Dopo le elezioni si sono moltiplicati gli appelli contro l’austerità. Già, ma come? Al di là delle dichiarazioni di principio, non mi pare ancora chiara la cornice concettuale e politica che potrà efficacemente aggredire quel numero (26 milioni di disoccupati) che pesa come un macigno sull’Unione Europea. Due fondamentali avvertenze sono d’obbligo.

La convinzione che il problema sia la trappola della liquidità e che la BCE abbia ancora in serbo un bazooka per sconfiggerla non fa che rinviare la fine del rigore fiscale. La perdita di consenso per l’austerità non basterà a cambiare strada, se si continua a pensare che sarà la BCE a cavare le castagne dal fuoco. Si può anzi azzardare l’ipotesi che il consenso tedesco per l’ultima manovra di Draghi si spieghi così: “qualsiasi cosa, fuorché sconfessare l’austerità”.

È bene anche tener conto dei rischi dell’austerità morbida in un solo paese. Un allentamento della politica fiscale che sia davvero in grado di dare respiro alla domanda e all’occupazione deve avere come oggetto l’intera economia europea, e non di questo o di quel paese. Sforare di qualche punto le regole del Fiscal Compact in un paese solo avrebbe, in un mercato unico, effetti limitati sull’occupazione.

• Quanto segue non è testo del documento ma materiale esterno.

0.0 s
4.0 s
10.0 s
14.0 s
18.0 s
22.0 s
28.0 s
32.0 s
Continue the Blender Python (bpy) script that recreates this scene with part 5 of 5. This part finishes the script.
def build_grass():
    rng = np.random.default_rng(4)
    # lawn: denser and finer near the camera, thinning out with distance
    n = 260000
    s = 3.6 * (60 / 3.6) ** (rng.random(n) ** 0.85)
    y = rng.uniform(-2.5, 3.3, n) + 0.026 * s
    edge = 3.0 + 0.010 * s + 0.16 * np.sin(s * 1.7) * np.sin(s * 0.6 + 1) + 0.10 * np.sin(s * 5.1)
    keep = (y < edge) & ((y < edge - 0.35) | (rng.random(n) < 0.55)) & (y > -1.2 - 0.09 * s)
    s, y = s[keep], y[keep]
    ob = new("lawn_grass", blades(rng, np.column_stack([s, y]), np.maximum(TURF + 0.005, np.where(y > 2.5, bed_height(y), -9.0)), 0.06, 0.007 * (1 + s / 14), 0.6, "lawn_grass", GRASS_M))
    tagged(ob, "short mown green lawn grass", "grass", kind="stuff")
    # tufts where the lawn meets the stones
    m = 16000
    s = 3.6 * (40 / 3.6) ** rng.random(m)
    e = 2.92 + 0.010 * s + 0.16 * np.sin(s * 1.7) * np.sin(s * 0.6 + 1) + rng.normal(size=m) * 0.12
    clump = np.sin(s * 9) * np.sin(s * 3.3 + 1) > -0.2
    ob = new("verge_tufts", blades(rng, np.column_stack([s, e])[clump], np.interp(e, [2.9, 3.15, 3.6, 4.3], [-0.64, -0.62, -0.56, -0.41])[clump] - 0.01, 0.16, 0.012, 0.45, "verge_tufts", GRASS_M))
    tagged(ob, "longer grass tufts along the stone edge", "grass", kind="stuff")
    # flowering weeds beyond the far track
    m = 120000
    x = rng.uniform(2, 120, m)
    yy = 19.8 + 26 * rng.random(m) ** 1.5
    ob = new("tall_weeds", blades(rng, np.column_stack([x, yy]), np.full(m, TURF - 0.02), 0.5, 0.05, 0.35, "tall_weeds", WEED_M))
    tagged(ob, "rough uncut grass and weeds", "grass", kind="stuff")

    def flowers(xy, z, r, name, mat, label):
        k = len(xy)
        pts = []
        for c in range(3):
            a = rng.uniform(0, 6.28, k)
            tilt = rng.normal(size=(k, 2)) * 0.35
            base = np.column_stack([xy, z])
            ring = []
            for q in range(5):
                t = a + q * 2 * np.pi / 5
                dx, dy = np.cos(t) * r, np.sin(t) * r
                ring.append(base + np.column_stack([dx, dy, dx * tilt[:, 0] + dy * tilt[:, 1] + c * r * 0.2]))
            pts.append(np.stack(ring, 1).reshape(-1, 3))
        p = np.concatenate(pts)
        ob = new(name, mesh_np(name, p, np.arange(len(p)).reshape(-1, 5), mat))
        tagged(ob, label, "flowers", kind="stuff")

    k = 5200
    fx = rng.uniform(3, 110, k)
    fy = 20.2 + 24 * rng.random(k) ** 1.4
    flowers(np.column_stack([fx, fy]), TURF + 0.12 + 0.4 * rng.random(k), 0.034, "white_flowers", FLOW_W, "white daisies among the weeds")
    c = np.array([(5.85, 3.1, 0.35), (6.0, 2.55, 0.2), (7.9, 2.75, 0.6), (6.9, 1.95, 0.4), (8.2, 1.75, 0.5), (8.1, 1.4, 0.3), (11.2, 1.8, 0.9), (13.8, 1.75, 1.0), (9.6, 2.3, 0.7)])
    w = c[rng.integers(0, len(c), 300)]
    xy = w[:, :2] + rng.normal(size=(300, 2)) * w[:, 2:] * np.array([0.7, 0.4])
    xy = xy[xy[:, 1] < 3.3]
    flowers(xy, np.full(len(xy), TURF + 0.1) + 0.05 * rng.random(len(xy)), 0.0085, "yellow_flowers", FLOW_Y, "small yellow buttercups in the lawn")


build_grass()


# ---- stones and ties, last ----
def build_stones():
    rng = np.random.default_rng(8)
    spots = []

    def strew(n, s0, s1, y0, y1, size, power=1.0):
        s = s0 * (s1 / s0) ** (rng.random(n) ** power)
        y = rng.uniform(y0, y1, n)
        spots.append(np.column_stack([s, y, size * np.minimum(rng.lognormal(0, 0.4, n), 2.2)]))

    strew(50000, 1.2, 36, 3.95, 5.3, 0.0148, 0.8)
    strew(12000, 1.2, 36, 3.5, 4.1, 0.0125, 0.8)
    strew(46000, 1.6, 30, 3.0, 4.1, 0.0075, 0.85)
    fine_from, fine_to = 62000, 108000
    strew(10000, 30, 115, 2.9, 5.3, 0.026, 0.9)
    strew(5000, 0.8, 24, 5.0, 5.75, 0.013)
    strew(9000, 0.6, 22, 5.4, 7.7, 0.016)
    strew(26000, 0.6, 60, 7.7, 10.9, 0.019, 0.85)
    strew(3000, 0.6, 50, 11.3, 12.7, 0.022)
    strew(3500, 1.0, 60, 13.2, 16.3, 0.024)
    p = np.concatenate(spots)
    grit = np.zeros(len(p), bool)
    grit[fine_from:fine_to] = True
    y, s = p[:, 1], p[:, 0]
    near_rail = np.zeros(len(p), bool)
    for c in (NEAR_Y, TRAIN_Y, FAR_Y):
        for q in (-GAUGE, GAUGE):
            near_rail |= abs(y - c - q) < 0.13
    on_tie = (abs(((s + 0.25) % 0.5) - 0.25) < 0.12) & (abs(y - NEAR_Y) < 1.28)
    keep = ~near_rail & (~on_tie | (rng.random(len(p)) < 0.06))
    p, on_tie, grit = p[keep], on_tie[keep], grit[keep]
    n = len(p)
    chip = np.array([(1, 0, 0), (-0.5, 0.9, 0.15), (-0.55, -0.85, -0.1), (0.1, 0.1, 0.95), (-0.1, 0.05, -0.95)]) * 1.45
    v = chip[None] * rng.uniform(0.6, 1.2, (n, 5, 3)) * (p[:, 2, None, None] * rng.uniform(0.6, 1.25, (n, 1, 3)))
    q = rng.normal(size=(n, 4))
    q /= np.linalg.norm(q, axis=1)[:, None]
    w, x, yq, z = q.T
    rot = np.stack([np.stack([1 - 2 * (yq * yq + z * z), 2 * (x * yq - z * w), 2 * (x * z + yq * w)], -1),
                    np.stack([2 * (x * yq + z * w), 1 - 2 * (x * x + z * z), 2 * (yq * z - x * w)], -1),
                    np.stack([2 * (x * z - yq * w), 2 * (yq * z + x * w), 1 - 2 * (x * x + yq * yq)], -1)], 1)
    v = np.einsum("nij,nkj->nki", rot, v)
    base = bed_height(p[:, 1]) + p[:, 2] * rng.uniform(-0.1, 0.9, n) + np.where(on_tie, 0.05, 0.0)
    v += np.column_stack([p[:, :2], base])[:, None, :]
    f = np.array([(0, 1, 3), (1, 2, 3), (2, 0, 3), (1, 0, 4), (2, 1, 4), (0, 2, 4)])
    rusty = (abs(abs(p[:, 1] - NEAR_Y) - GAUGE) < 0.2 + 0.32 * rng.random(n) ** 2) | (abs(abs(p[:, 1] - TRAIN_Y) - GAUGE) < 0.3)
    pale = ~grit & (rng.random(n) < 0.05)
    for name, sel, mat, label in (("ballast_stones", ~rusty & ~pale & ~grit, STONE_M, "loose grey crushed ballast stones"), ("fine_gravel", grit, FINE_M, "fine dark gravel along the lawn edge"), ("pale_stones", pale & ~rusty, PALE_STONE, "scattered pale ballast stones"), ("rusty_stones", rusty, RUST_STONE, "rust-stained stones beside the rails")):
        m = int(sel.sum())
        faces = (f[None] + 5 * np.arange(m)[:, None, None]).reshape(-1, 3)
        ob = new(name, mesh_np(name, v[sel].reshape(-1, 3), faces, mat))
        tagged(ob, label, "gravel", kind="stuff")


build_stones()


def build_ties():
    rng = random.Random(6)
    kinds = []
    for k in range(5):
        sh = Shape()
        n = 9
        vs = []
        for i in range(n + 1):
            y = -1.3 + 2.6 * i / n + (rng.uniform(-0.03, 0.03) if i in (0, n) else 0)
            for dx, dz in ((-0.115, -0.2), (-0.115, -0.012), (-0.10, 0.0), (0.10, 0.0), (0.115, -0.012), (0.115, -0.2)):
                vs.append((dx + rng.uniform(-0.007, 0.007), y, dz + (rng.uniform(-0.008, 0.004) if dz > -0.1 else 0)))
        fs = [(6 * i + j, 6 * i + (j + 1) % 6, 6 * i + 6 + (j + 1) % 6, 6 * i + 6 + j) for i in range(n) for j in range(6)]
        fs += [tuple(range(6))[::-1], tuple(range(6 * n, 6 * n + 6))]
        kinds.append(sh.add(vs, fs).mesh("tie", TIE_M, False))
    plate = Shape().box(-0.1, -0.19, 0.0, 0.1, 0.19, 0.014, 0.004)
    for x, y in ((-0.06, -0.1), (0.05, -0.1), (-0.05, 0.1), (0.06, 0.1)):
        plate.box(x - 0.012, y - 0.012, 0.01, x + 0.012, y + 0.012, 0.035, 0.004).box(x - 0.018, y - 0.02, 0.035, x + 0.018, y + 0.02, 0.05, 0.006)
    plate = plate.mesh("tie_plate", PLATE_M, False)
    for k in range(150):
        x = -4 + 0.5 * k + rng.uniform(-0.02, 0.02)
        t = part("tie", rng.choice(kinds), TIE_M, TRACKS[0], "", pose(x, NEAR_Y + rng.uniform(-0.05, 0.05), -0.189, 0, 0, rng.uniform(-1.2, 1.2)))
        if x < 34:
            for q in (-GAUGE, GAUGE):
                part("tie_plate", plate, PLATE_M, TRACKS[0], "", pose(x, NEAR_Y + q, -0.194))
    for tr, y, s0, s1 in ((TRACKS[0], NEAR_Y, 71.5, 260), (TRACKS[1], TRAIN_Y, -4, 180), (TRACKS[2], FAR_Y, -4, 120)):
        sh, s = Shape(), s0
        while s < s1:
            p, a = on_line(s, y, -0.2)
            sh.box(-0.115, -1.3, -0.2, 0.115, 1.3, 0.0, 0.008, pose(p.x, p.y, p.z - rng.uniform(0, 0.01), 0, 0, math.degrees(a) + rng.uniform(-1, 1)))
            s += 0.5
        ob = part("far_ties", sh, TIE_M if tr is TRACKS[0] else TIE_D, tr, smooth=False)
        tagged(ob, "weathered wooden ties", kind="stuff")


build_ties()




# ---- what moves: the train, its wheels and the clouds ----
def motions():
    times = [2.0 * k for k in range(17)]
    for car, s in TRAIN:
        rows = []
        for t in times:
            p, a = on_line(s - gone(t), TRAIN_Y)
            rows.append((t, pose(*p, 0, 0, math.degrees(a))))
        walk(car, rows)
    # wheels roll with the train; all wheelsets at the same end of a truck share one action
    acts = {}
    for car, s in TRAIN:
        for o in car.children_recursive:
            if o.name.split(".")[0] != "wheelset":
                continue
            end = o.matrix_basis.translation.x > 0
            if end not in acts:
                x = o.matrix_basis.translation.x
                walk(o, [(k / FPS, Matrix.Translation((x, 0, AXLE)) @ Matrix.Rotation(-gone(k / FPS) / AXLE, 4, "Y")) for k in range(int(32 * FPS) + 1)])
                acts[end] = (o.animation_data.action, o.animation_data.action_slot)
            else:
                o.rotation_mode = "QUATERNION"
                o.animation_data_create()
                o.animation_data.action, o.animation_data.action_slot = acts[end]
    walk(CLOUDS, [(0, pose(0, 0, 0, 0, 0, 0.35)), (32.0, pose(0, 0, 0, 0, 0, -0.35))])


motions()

Anche per questo, conviene all’Italia non limitarsi a chiedere un po’ di benevolenza, ma contribuire piuttosto a una soluzione politica per un allentamento fiscale comune a tutta l’economia europea, senza il quale difficilmente l’Europa uscirà dal guado.

 

Franklin University Switzerland e Levy Economics Institute

 

[1] Andrea Terzi, Salviamo l’Europa dall’austerità, Vita e Pensiero, 2014.
[2] L’esperienza degli scorsi anni, tuttavia, offre ampia evidenza del fatto che le banche centrali fanno fatica a creare inflazione.
[3] Il modello è riconducibile a Keynes, Kalecki, Steindl, ed è coerente con la letteratura neo-cartalista.
[4] Un dato incontrovertibile della contabilità macroeconomica è che la somma del saldo del risparmio finanziario di tutti i settori è zero.
[5] Il saldo negativo del settore estero corrisponde all’avanzo delle partite correnti dell’eurozona.
[6] Josef Steindl (1983) “The Control of the Economy”, Banca Nazionale del Lavoro Quarterly Review, vol. 36 n. 146, pp. 235-248.